Saat ini, tidak ada lagi petugas khusus di dapur umum. Warga kini harus bergantian memasak dengan bahan makanan yang disediakan oleh BPBD Sitaro.
Bagi perempuan pengungsi seperti Yuli dan Rizka, beban ini menambah daftar panjang tugas mereka sehari-hari: mengurus anak, menjaga kebersihan, mencari nafkah tambahan, dan kini juga harus memastikan makanan keluarga mereka layak dikonsumsi.
Respons Pemerintah dan Janji Evaluasi
Wakil Bupati Sitaro, Heronimus Makainas, dalam wawancara pada Senin, 19 Mei 2025, menyatakan bahwa pemerintah terus berupaya mendorong pencairan DTH.
Ia menyebut bahwa dana tersebut sudah berada di bagian keuangan BNPB dan tinggal menunggu proses pencairan.
“Waktu itu informasinya sudah di bagian keuangan. Tinggal tunggu dicairkan,” ujar Makainas.
Ia juga mengecam keras buruknya kualitas makanan dan berjanji akan mengevaluasi kondisi dapur umum.
“Harus dievaluasi. Tidak boleh pengungsi dibuat menderita. Kita akan cari tahu kenapa ini bisa terjadi,” tegasnya.
“Jika ada ASN yang terlibat, kita akan ambil tindakan tegas. Apalagi kalau sampai menyebabkan keracunan, itu tidak bisa ditoleransi,” tambahnya.
Relokasi Belum Jelas, DPRD Dinilai Abai
Hingga kini, rumah relokasi yang dijanjikan pemerintah belum juga bisa ditempati. Target penyelesaian pada akhir 2024 tidak tercapai.
Warga, termasuk para perempuan yang kini menanggung beban ganda sebagai pengungsi sekaligus kepala keluarga, terus bertahan dalam ketidakpastian.
Lebih menyakitkan, perhatian dari DPRD Sitaro dinilai sangat minim. Hampir tak ada anggota legislatif yang datang melihat langsung kondisi mereka di Rusunawa.

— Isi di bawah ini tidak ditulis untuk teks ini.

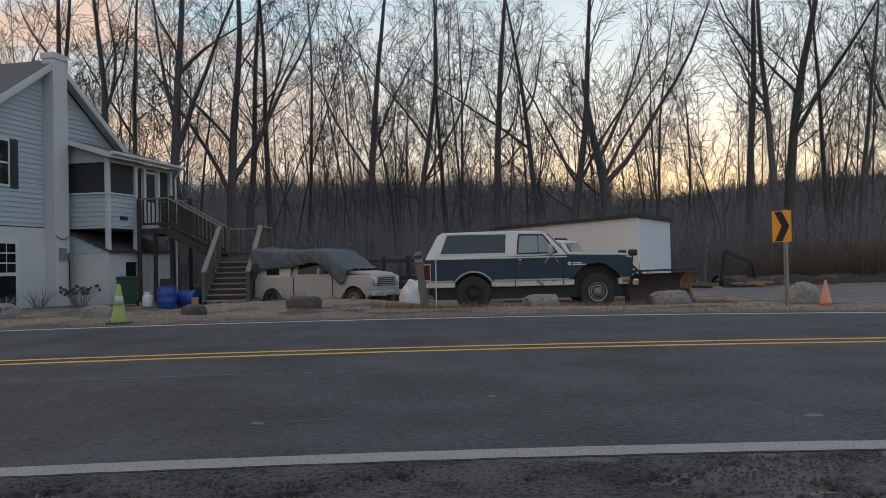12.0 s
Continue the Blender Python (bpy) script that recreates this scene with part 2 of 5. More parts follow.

Kini, harapan warga pengungsi, terutama para perempuan yang paling terdampak, tertuju pada pemerintahan baru: Gubernur Sulawesi Utara Yulius Selvanus Komaling dan Wakil Gubernur Vicktor Mailangkay, serta Bupati Sitaro Chyntia Ingrid Kalangit dan Wakil Bupati Heronimus Makainas.